Late in 1936, Orwell traveled to Spain to fight for the Republicans against Franco's Nationalists. He was later forced to flee in fear of his life from Soviet-backed communists who were suppressing revolutionary socialist dissenters. The experience turned him into a lifelong anti-Stalinist. Orwell died of tuberculosis on 21 January 1950, not yet 47 years old. Moe Fishman, however, veteran of the Spanish Civil War, managed to live to the fine old age of 92.
As my generation ages there are continual attempts to redefine the various signposts as they approach. “Fifty is the new thirty” is one example. I definitely remember 30 feeling a whole lot different that 50. “Sixty isn’t old” is another that is quickly making the transition from catch phrase to mantra. So far however, no one has tried to make 92 anything but what it is. Which is why I don’t write this to mourn Moe. I am sorry I never knew him. I bet he was a fine man and I bet he was great fun to sit with on a sunny afternoon with some tea and stories.
As of today about 40 of about 3,000 American veterans of the Spanish Civil War volunteers are living.
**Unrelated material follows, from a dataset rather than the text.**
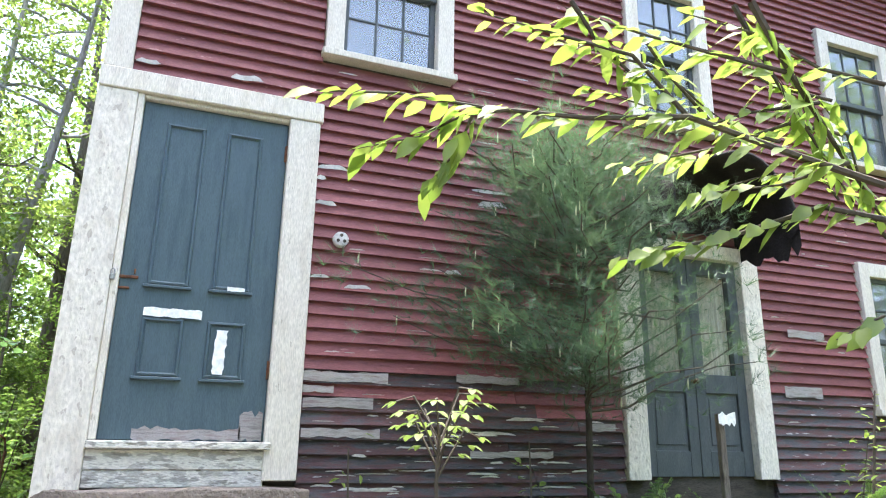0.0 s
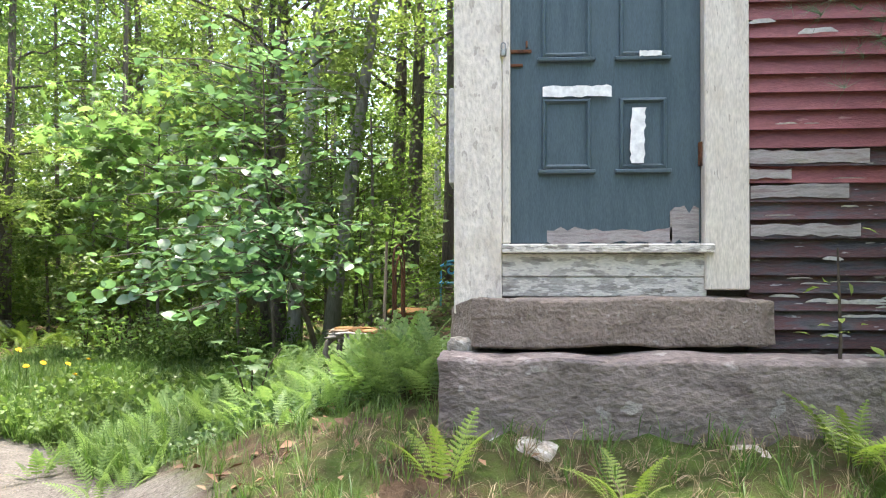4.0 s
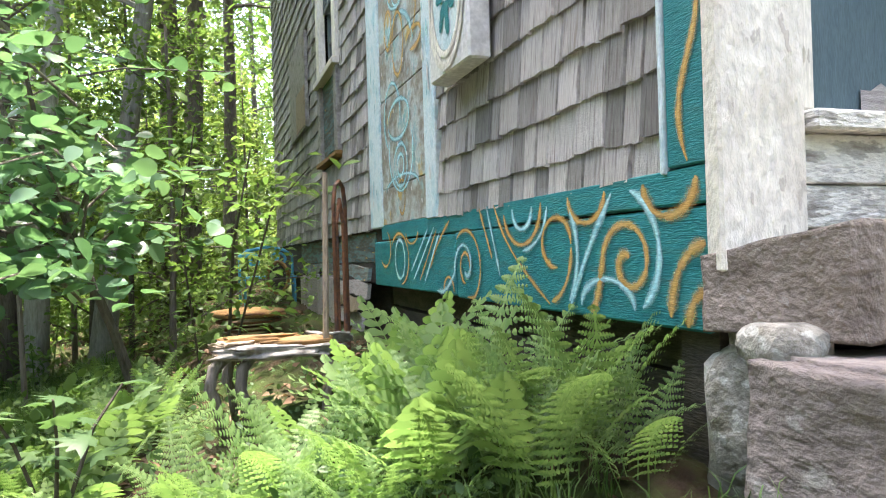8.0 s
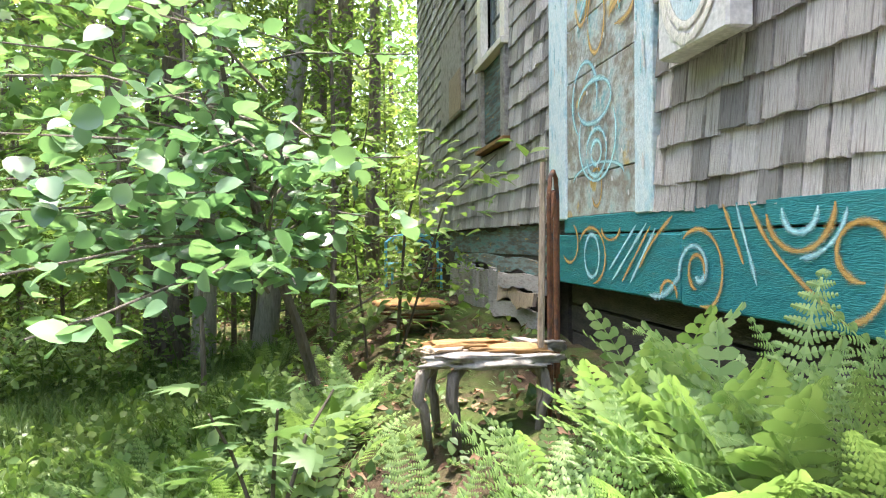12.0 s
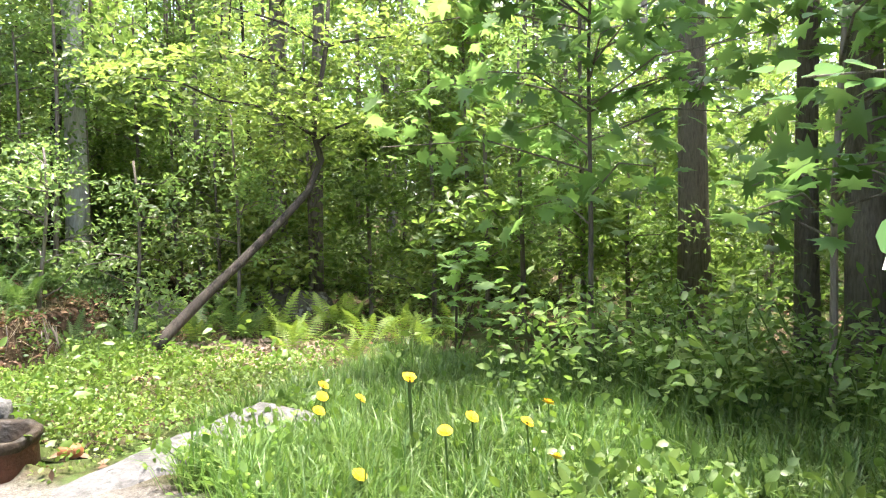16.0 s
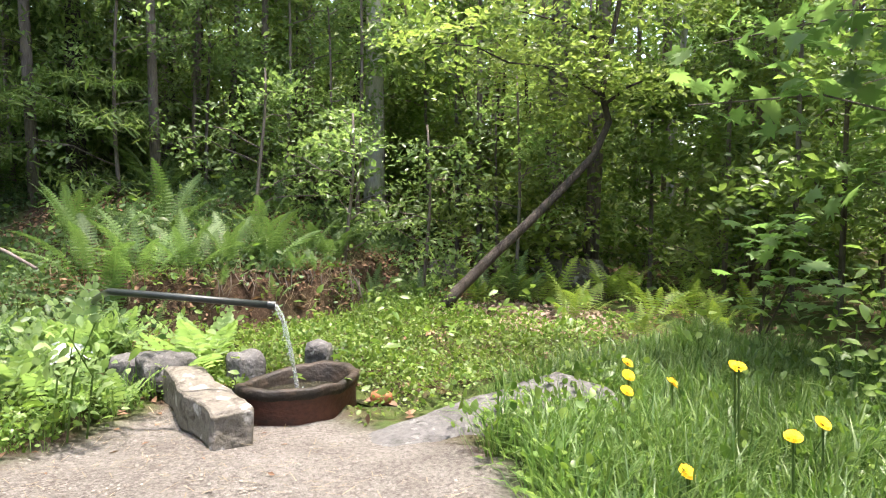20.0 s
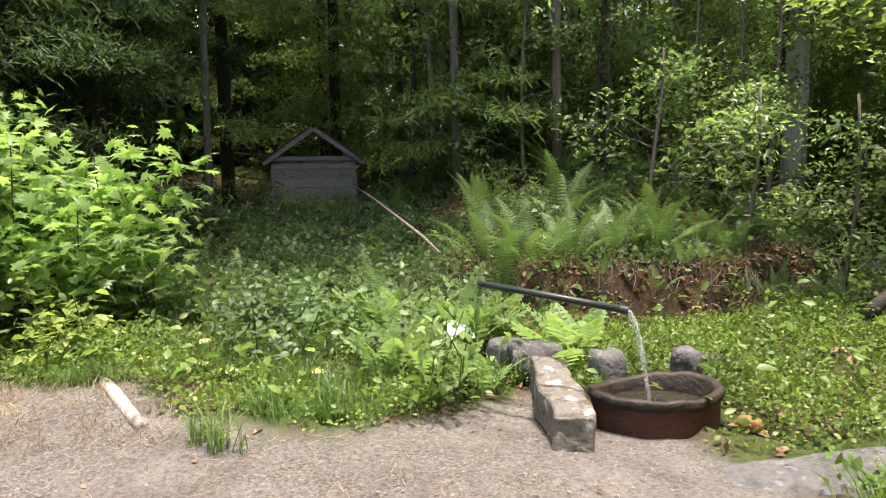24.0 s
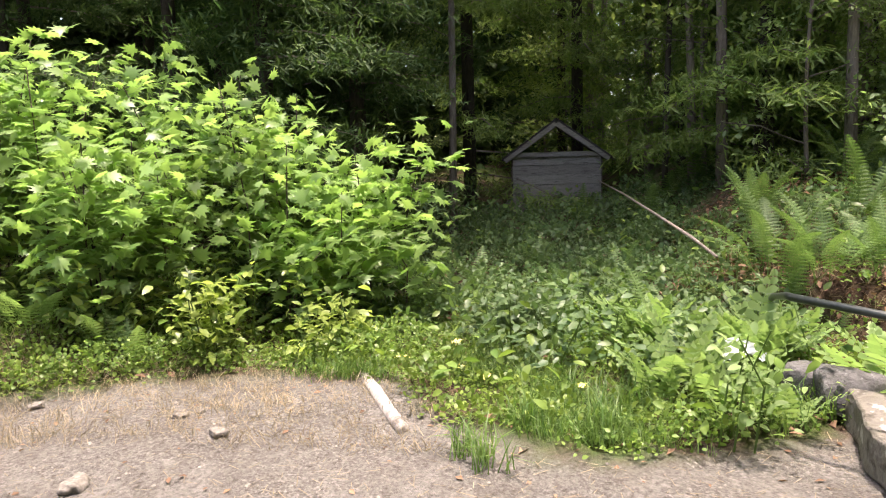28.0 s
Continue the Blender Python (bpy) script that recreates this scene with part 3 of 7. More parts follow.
def ground_material():
    m, t, n, b = nodes_of("yard_and_woodland_floor")
    L = t.links.new
    ge = n.new("ShaderNodeNewGeometry")

    def noise_at(scale, detail=8):
        k = n.new("ShaderNodeTexNoise")
        k.inputs["Scale"].default_value, k.inputs["Detail"].default_value = scale, detail
        k.inputs["Roughness"].default_value = 0.7
        L(ge.outputs["Position"], k.inputs["Vector"])
        return k.outputs["Fac"]

    def ramp(src, stops):
        r = n.new("ShaderNodeValToRGB")
        e = r.color_ramp.elements
        while len(e) < len(stops):
            e.new(0.5)
        for k, (p, col) in enumerate(stops):
            e[k].position, e[k].color = p, (*col, 1)
        L(src, r.inputs[0])
        return r.outputs[0]

    def mix(f, c1, c2):
        k = n.new("ShaderNodeMix")
        k.data_type = "RGBA"
        L(f, k.inputs[0])
        L(c1, k.inputs[6])
        L(c2, k.inputs[7])
        return k.outputs[2]

    vo = n.new("ShaderNodeTexVoronoi")
    vo.inputs["Scale"].default_value = 105
    L(ge.outputs["Position"], vo.inputs["Vector"])
    peb = ramp(vo.outputs["Color"], [(0.1, (0.06, 0.051, 0.043)), (0.5, (0.15, 0.136, 0.12)), (0.9, (0.28, 0.265, 0.244))])
    sand = ramp(noise_at(5), [(0.3, (0.085, 0.073, 0.062)), (0.5, (0.162, 0.147, 0.131)), (0.72, (0.24, 0.226, 0.208))])
    patch = ramp(noise_at(0.9, 4), [(0.4, (0.1, 0.088, 0.075)), (0.62, (0.212, 0.198, 0.18))])
    grav = mix(ramp(noise_at(2.2), [(0.4, (0.1, 0.1, 0.1)), (0.65, (0.7, 0.7, 0.7))]), mix(noise_at(11, 3), sand, patch), peb)
    speck = n.new("ShaderNodeMix")
    speck.data_type, speck.blend_type = "RGBA", "MULTIPLY"
    speck.inputs[0].default_value = 1.0
    L(grav, speck.inputs[6])
    L(ramp(noise_at(48, 10), [(0.36, (0.6, 0.58, 0.56)), (0.5, (0.97, 0.97, 0.97)), (0.68, (1.25, 1.25, 1.25))]), speck.inputs[7])
    grav = speck.outputs[2]
    soil = ramp(noise_at(7), [(0.3, (0.035, 0.024, 0.016)), (0.55, (0.082, 0.054, 0.035)), (0.75, (0.15, 0.102, 0.068))])
    moss = ramp(noise_at(13), [(0.3, (0.03, 0.06, 0.012)), (0.7, (0.09, 0.13, 0.03))])
    green = mix(ramp(noise_at(1.6), [(0.42, (0, 0, 0)), (0.58, (1, 1, 1))]), soil, moss)
    bank = ramp(noise_at(6), [(0.3, (0.018, 0.011, 0.007)), (0.5, (0.056, 0.034, 0.021)), (0.75, (0.115, 0.075, 0.05))])
    ab = n.new("ShaderNodeAttribute")
    ab.attribute_name = "bare"
    ay = n.new("ShaderNodeAttribute")
    ay.attribute_name = "yard"
    col = mix(ay.outputs["Fac"], mix(ab.outputs["Fac"], green, bank), grav)
    L(col, b.inputs["Base Color"])
    b.inputs["Roughness"].default_value = 0.95
    b.inputs["Specular IOR Level"].default_value = 0.15
    bp = n.new("ShaderNodeBump")
    bp.inputs["Strength"].default_value, bp.inputs["Distance"].default_value = 1.0, 0.022
    L(noise_at(90), bp.inputs["Height"])
    L(bp.outputs[0], b.inputs["Normal"])
    return m


gme.materials.append(ground_material())
tagged(new("ground", gme), "bare gravel yard and mossy woodland floor with leaf litter", "ground", kind="structure")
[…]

The Abraham Lincoln Brigade Archives keep records for these men. It was Moe Fishman who kept the group going during the long, ultimately successful legal battle to remove the group’s subversive label. Mr. Fishman put out a newsletter, kept scrupulous books, ran the office daily and spoke widely. In 1937, Mr. Fishman was a high-school dropout working in a laundry and driving a truck. He was also a member of the Young Communist League, having joined partly to meet like-minded young women at dances the organization sponsored.
In 1968 I joined the Young Peoples Socialist League because they had blood red membership cards and a girl from south Philadelphia I’d gone out with a couple times thought it looked cool and was impressed at how angry it made her father.
Moe joined because he liked how the Communists responded when a family behind on the rent was evicted and thrown on the streets with its furniture. He saw party members use an ax or hammer to break the lock on the door and put the family back in. Many believe that at least half of the volunteers for the Lincoln Brigade were Communists.
Moe Fishman’s reasons for going were more complex. In 1969 he told The Times, “Why did I go? That’s hard to say. That’s a key question. I was active in trade union work. I wanted to travel. I belonged to the 92nd Street Y.M.H.A., and we were very anti-Fascist, much opposed to Hitler, Franco.”
The Spanish Civil War began in 1936 after Gen. Francisco Franco set out to overthrow the newly elected leftist government. Americans soon volunteered to fight Franco in what came to be called the Lincoln Brigade. It was actually a battalion. Officially, Americans joined it or the Washington Battalion. The two American battalions, which informally have come to be known as the Lincoln Brigade, joined with four other battalions of volunteers from other countries to form the XV International Brigade. On July 5, 1937, during the Brunete offensive west of Madrid, a sniper hit Mr. Fishman’s thigh, leaving 32 pieces of bone and metal. He spent a year in Spanish hospitals, and a pin was put into his leg. He was in and out of hospitals in the United States for two years.
He was born Moses Fishman on Sept. 28, 1915, and grew up in Astoria. He’s gone now and we are, I think, a little bit worse off without his voice.